Match your research question to the right type of primary source
Before you start searching, clarify what kind of evidence could answer your question. This saves time and helps you argue more precisely.
For example, if you want to understand how a policy was received by citizens at the time, you might look at newspaper letters, opinion surveys or public speeches. If you are studying a chemical reaction, your primary evidence is your own experiment log and measurements.
Try finishing sentences like: “To answer this question, I need to see or measure…” or “The people most directly involved would have left behind…”. The answers will point you toward specific formats: transcripts, photographs, policy documents, datasets or creative works.
Where to look for primary material
Your institution’s library website is often the best starting point. Many libraries maintain guides for specific subjects that list key archives and databases for primary evidence.
Depending on your field and level of study, you might explore:
- Library catalogues:manuscripts, local history collections, special collections.
- Digital archives:digitised newspapers, historical photographs, government documents.
- Institutional repositories:datasets, theses, reports and working documents.
- Fieldwork or experiments:interview recordings, observation notes, survey results, lab data.
- Everyday digital traces:public social media posts, blogs, forums, websites, if ethically and legally accessible.
If you are unsure whether you are allowed to use or reproduce certain material, check the access conditions and ask your teacher or supervisor for guidance.
Reading primary sources with a critical eye
Primary does not mean perfect. These materials are always partial, sometimes biased and often noisy. Treat them as evidence to examine, not as neutral truth.
When working with a primary source, ask a few simple questions:
- Whocreated this and for whom?
- When and wherewas it produced?
- Whywas it produced and in what context?
- What is left outor impossible to know from this source alone?
Taking short notes on these questions helps you avoid overgeneralising. It also gives you material for your methods or discussion sections, where you explain the limits of your evidence.
Combining primary sources with scholarly reading

Many projects require a dialogue between primary evidence and scholarly discussion. Secondary material can help you frame your questions and interpret patterns in your data or texts.
One practical way to organise this is to keep two reading lists: one for your primary corpus and one for interpretive works. When you take notes, mark clearly whether you are describing what the primary source shows, or summarising what a scholar argues.
In your assignment, you can then move between them. For instance, you might describe what you observe in a diary entry, then use a journal article to place that observation in a wider historical or theoretical context. Make sure readers can always see which claims come from which type of material.
Quoting, paraphrasing and referencing primary material
Primary material often benefits from short, focused quotations or carefully described details. Long blocks of text or unprocessed data can be hard for readers to follow.
When you quote a primary source, choose words or figures that illustrate a key point. Introduce the quote with context, then comment on it. Your commentary should link the quote to your research question or argument, not just repeat what it says.

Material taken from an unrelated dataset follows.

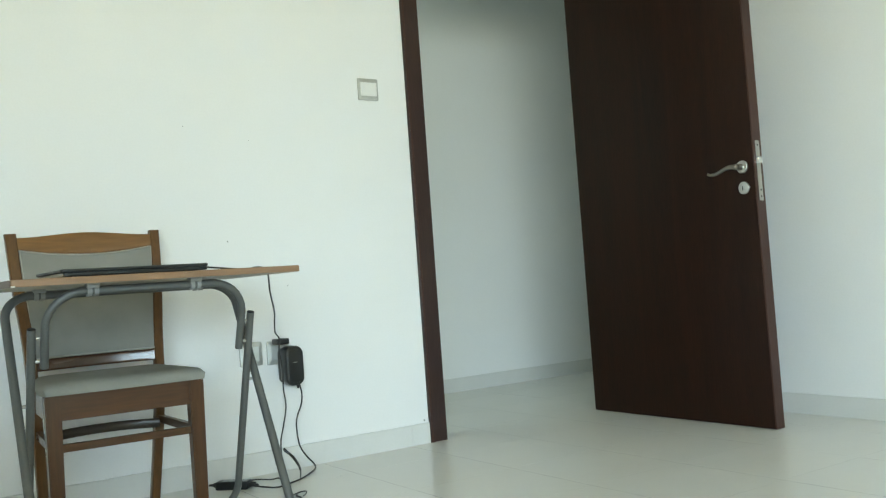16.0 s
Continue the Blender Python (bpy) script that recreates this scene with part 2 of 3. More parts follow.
def rounded_line(points, radius, closed=False, seg=9):
    """Straight runs joined by arcs."""
    p = [Vector(q) for q in points]
    out, n = [], len(p)
    for i in range(n):
        if not closed and i in (0, n - 1):
            out.append(p[i])
            continue
        a, b, c = p[i - 1], p[i], p[(i + 1) % n]
        u, v = (a - b).normalized(), (c - b).normalized()
        half = u.angle(v) / 2
        cut = min(radius / math.tan(half), (a - b).length * 0.49, (c - b).length * 0.49)
        r = cut * math.tan(half)
        mid = b + (u + v).normalized() * r / math.sin(half)
        s, e = b + u * cut - mid, b + v * cut - mid
        for k in range(seg + 1):
            out.append(mid + (s * (1 - k / seg) + e * (k / seg)).normalized() * r)
    return out


def add_tube(bm, line, r, seg=14, closed=False, caps=True, flat=1.0):
    """A pipe swept along a line of points."""
    n = len(line)
    rings, side = [], None
    for i in range(n):
        if closed:
            d = (line[(i + 1) % n] - line[i - 1]).normalized()
        else:
            d = (line[min(i + 1, n - 1)] - line[max(i - 1, 0)]).normalized()
        if side is None:
            side = d.orthogonal().normalized()
        side = (side - d * side.dot(d)).normalized()
        up = d.cross(side)
        rings.append([bm.verts.new(line[i] + (side * math.cos(a) + up * math.sin(a) * flat) * r) for a in (2 * math.pi * k / seg for k in range(seg))])
    for i in range(n if closed else n - 1):
        a, b = rings[i], rings[(i + 1) % n]
        for k in range(seg):
            bm.faces.new((a[k], a[(k + 1) % seg], b[(k + 1) % seg], b[k]))
    if caps and not closed:
        bm.faces.new(list(reversed(rings[0])))
        bm.faces.new(rings[-1])
    return bm


def tube(line, r, **kw):
    return add_tube(bmesh.new(), [Vector(p) for p in line], r, **kw)


def prism(outline, z0, z1, bevel=0.0, seg=2):
    """An outline in x, y extruded upwards."""
    bm = bmesh.new()
    f = bm.faces.new([bm.verts.new((x, y, z0)) for x, y in outline])
    up = bmesh.ops.extrude_face_region(bm, geom=[f])
    bmesh.ops.translate(bm, vec=(0, 0, z1 - z0), verts=[v for v in up["geom"] if isinstance(v, bmesh.types.BMVert)])
    bmesh.ops.recalc_face_normals(bm, faces=bm.faces)
    if bevel:
        es = [e for e in bm.edges if abs(e.verts[0].co.z - e.verts[1].co.z) < 1e-6]
        bmesh.ops.bevel(bm, geom=es, offset=bevel, segments=seg, affect="EDGES", profile=0.5)
    return bm


def round_rect(x0, y0, x1, y1, r, seg=6):
    out = []
    for cx, cy, a in ((x1 - r, y1 - r, 0), (x0 + r, y1 - r, 90), (x0 + r, y0 + r, 180), (x1 - r, y0 + r, 270)):
        out += [(cx + r * math.cos(radians(a + 90 * k / seg)), cy + r * math.sin(radians(a + 90 * k / seg))) for k in range(seg + 1)]
    return out


def lathe(profile, seg=28, m=None):
    """Points (radius, height) turned about z."""
    bm = bmesh.new()
    rings = [[bm.verts.new((max(r, 1e-5) * math.cos(2 * math.pi * k / seg), max(r, 1e-5) * math.sin(2 * math.pi * k / seg), h)) for k in range(seg)] for r, h in profile]
    for a, b in zip(rings, rings[1:]):
        for k in range(seg):
            bm.faces.new((a[k], a[(k + 1) % seg], b[(k + 1) % seg], b[k]))
    bm.faces.new(list(reversed(rings[0])))
    bm.faces.new(rings[-1])
    if m:
        bmesh.ops.transform(bm, matrix=m, verts=bm.verts)
    return bm


# ---- the room's shell ----
DOOR_L, DOOR_R, DOOR_T, WALL_T = 0.082, 1.095, 2.09, 0.16   # the opening inside the casing

bm = bmesh.new()
add_box(bm, (XL - 0.2, 0, -0.02), (DOOR_L - 0.03, WALL_T, CEIL))
add_box(bm, (DOOR_R + 0.03, 0, -0.02), (HALL_R + 0.2, WALL_T, CEIL))
add_box(bm, (DOOR_L - 0.03, 0, DOOR_T + 0.03), (DOOR_R + 0.03, WALL_T, CEIL))
wall_n = tagged(part("wall_north", bm, M_WALL), "white painted wall with small dark nail marks", "wall", kind="structure")
tagged(part("wall_east", box((XR, YB - 0.2, -0.02), (XR + 0.15, -0.001, CEIL)), M_WALL), "plain white painted wall beside the open door", "wall", kind="structure")
tagged(part("wall_west", box((XL - 0.2, YB - 0.2, -0.02), (XL, -0.001, CEIL)), M_WALL), "plain white painted wall", "wall", kind="structure")
bm = bmesh.new()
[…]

When you summarise or describe primary evidence in your own words, you still need to indicate its origin. How you reference primary material varies by discipline and style guide. For example, archival documents, datasets or social media posts often have specific citation formats.

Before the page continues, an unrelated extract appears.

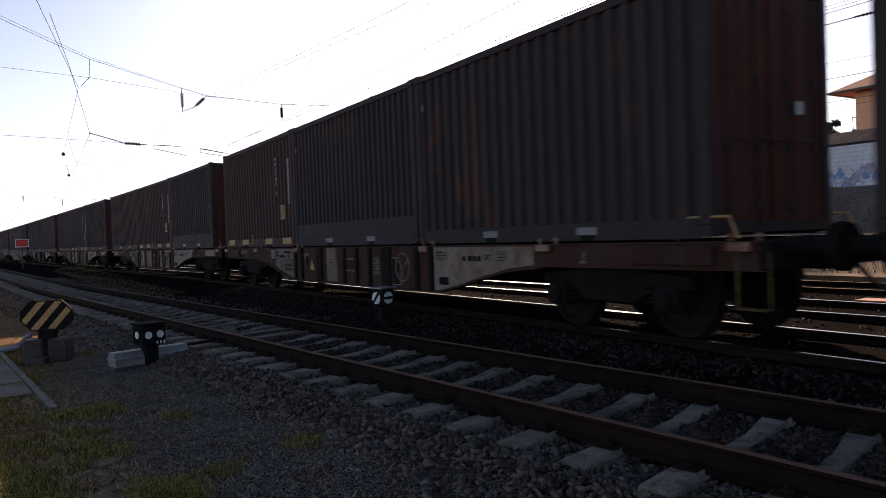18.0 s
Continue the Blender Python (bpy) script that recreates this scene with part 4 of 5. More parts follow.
def container(paint, label, ribbed=0.278, markings=0, H=None, plain=False, band=0.0):
    """A 20-foot steel box with ribbed sides, doors at one end, corner castings and fork pockets. Its base is at z = 0."""
    c = thing("freight_container", label, "container", group="containers on the train")
    L, W = BOX_L / 2, BOX_W / 2
    H = H or BOX_H
    for s in (-1, 1):
        b = corrugated(2 * L - 0.30, H - 0.32 - band, 0.055, ribbed).moved(Matrix.Translation((0, s * (W - 0.02), 0.2 + band)) @ Matrix.Diagonal((1, -s, 1, 1)))
        side = part("side_panel", b, paint, c, "ribbed steel side")
        part("bottom_rail", Build().box(-L + 0.17, L - 0.17, min(s * (W - 0.07), s * (W - 0.004)), max(s * (W - 0.07), s * (W - 0.004)), -0.022, 0.205, 0.008), paint, c)
        part("top_rail", Build().box(-L + 0.17, L - 0.17, min(s * (W - 0.07), s * (W - 0.004)), max(s * (W - 0.07), s * (W - 0.004)), H - 0.13, H - 0.02, 0.008), paint, c)
        if band:
            part("kick_panel", Build().box(-L + 0.16, L - 0.16, min(s * (W - 0.05), s * (W - 0.02)), max(s * (W - 0.05), s * (W - 0.02)), 0.2, 0.22 + band, 0.006), paint, c, "smooth lower side panel")
        if plain or s > 0:
            continue
        def face(x0, x1, z0, z1, proud, back=0.02):
            return Build().box(x0, x1, min(s * (W - back), s * (W + proud)), max(s * (W - back), s * (W + proud)), z0, z1, 0.002)
        pockets = ((-2.67, 0.6), (-1.25, 0.56), (0.82, 0.55), (2.18, 0.6)) if markings == 2 else ((-1.07, 0.36), (0.98, 0.36))
        for x0, ww in pockets:
            low, high = (0.05, 0.205) if markings == 2 else (0.055, 0.15)
            part("fork_pocket", face(x0, x0 + ww, low, high, 0.004), M_YELLOW if markings else M_BLUEBOX, c, "painted plate over a fork pocket")
            # Proud black plates take the place of the fork slots' inner shade.
            if abs(x0 + ww / 2) < 1.6:
                part("fork_slot", face(x0 + 0.07, x0 + ww - 0.05, -0.02, low - 0.006, 0.002), M_BLACK, c, "flat black plate painted as a fork slot's shade")
        up = Matrix.Rotation(radians(90), 4, "X")
        if markings == 2:
            part("serial_number", TEXTS["009081"], None, c, "white vertical serial number", at=Matrix.Translation((1.79, -W + 0.012, 2.2)) @ up)
            part("placard", face(2.03, 2.36, 0.68, 1.04, -0.01, 0.024), M_YELLOW, c, "yellow data placard")
            rows = Build()
            for i in range(6):
                for x0, ww in ((2.055, 0.1), (2.22, 0.11)):
                    rows.box(x0, x0 + ww * (1.0 if i % 2 else 0.75), -W + 0.006, -W + 0.01, 0.715 + 0.052 * i, 0.74 + 0.052 * i)
            tagged(part("placard_lettering", rows, M_BLACK, c, "black bars of small lettering"), kind="stuff")
            part("sticker_strip", face(2.64, 2.75, 1.04, 2.18, -0.014, 0.024), M_BLUEBOX, c, "long pale sticker strip")
            part("tie_mark", face(-0.32, -0.29, 0.05, 0.34, 0.003), M_YELLOW, c, "thin yellow mark")
        elif markings == 1:
            # ragged pale strip, column of digits as bars, scuffs at the feet of the ribs
            rnd = random.Random(int(ribbed * 1000) + len(label))
            strip = Build()
            for i in range(9):
                z = 0.62 + 0.15 * i
                if rnd.random() < 0.75:
                    strip.box(2.57 + rnd.uniform(-0.012, 0.012), 2.6 + rnd.uniform(-0.012, 0.016), -W + 0.008, -W + 0.012, z, z + rnd.uniform(0.08, 0.149))
            if paint in (CONTAINER_PAINT[1], CONTAINER_PAINT[4]):
                tagged(part("torn_strip", strip, M_RIBGREY, c, "torn pale sticker strip"), kind="stuff")
            digits = Build()
            for i in range(7):
                digits.box(2.42, 2.455, -W + 0.008, -W + 0.012, 1.36 + 0.125 * i + (0.05 if i else 0), 1.44 + 0.125 * i + (0.05 if i else 0))
            if paint in (CONTAINER_PAINT[0], CONTAINER_PAINT[2]):
                tagged(part("serial_lettering", digits, M_RIBGREY, c, "column of small pale bars"), kind="stuff")
            scuffs, n = Build(), max(1, int(round((2 * L - 0.3) / ribbed)))
            p = (2 * L - 0.3) / n
            for i in range(n):
                if rnd.random() < 0.45:
                    x, z = -L + 0.15 + (i + 0.19) * p, 0.225 + band + rnd.uniform(0, 0.05)
                    scuffs.box(x - 0.012, x + rnd.uniform(0.004, 0.025), -W + 0.013, -W + 0.017, z, z + rnd.uniform(0.03, 0.11))
            tagged(part("scuffing", scuffs, M_RIBGREY, c, "pale scuffs at the feet of the ribs"), kind="stuff")
        part("corner_label", face(-L + 0.2, -L + 0.28, H - 0.62, H - 0.5, -0.012, 0.024), M_RIBGREY, c, "small pale corner label")
    part("roof", corrugated(2 * L - 0.2, 2 * W - 0.1, 0.02, 0.21).moved(Matrix.Translation((0, -W + 0.05, H - 0.02)) @ Matrix.Rotation(radians(-90), 4, "X")), paint, c)
    part("floor", Build().box(-L + 0.1, L - 0.1, -W + 0.06, W - 0.06, 0.05, 0.16), M_UNDER, c)
    for e in (-1, 1):
        for s in (-1, 1):
            part("corner_post", Build().box(min(e * L, e * (L - 0.16)), max(e * L, e * (L - 0.16)), min(s * W, s * (W - 0.13)), max(s * W, s * (W - 0.13)), 0.118, H - 0.118, 0.012), paint, c)
            for z in () if plain else (0, H - 0.118):
                part("corner_casting", Build().box(min(e * (L + 0.004), e * (L - 0.175)), max(e * (L + 0.004), e * (L - 0.175)), min(s * (W + 0.004), s * (W - 0.16)), max(s * (W + 0.004), s * (W - 0.16)), z, z + 0.118, 0.01), paint, c)
        for z0, z1 in () if plain else ((0.02, 0.15), (H - 0.13, H - 0.02)):
            part("end_rail", Build().box(min(e * (L - 0.08), e * (L - 0.01)), max(e * (L - 0.08), e * (L - 0.01)), -W + 0.13, W - 0.13, z0, z1, 0.01), paint, c)
    # leading end: two doors with locking bars; trailing end: ribbed wall
    for s in (-1, 1):
        d = part("door", corrugated(W - 0.16, H - 0.3, 0.03, 0.52).moved(Matrix.Translation((L - 0.03, s * (W - 0.13) / 2, 0.15)) @ Matrix.Rotation(radians(90), 4, "Z")), CONTAINER_PAINT[3] if paint is CONTAINER_PAINT[4] else CONTAINER_PAINT[0], c)
        for k in () if plain else (0.28, 0.78):
            b = Build().tube([(L + 0.0, s * k, 0.1), (L + 0.0, s * k, H - 0.1)], 0.017, 6)
            b.tube([(L + 0.015, s * k, 1.05), (L + 0.02, s * (k - 0.3), 1.02)], 0.012, 5)
            for z in (0.3, 0.95, 1.7, H - 0.35):
                b.box(L - 0.02, L + 0.025, s * k - 0.04, s * k + 0.04, z - 0.03, z + 0.03, 0.004)
            part("locking_bar", b, paint, d, "door locking bar")
    part("data_panel", Build().box(L - 0.004, L + 0.004, 0.44, 0.58, 1.35, 1.5), M_GALV, c, "small pale data panel")
    part("end_wall", corrugated(2 * W - 0.2, H - 0.28, 0.04, 0.25).moved(Matrix.Translation((-L + 0.02, 0, 0.14)) @ Matrix.Rotation(radians(-90), 4, "Z")), paint, c)
    return c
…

Because practices differ, always check the style guide required by your course, department or journal, and consult your library’s guidance or a trusted handbook for unusual cases.
Practical tips for managing many primary sources
Even a small project can generate large amounts of notes, scans, transcripts and data. Good organisation makes interpretation and writing much easier later.
Consider the following habits:
- Name files consistently:include date, place, creator or other key details in the filename.
- Keep a log:record where each item came from, including archive names, database links or fieldwork settings.
- Separate raw material and analysis:store original files in one folder, and your coded or annotated versions in another.
- Back up regularly:use more than one location to reduce the risk of data loss.
If your project involves human participants, be careful about privacy and consent. Follow any ethical guidelines provided by your institution or supervisor, especially when storing or sharing sensitive material.
Checking expectations and staying flexible
Different subjects, teachers and journals have different expectations about how much primary material to include, how to collect it and how to present it. Undergraduate essays may rely on a small number of texts, while theses and research articles often require more systematic sampling.
Before you invest a lot of time, read the assignment instructions, course handbook or journal guidelines. If anything is unclear, ask your teacher or supervisor how they define primary evidence in your context and what scope is realistic for your level.
Primary sources can feel demanding at first, but with a focused question, organised notes and critical reflection, they become a powerful way to develop original insights and demonstrate academic independence.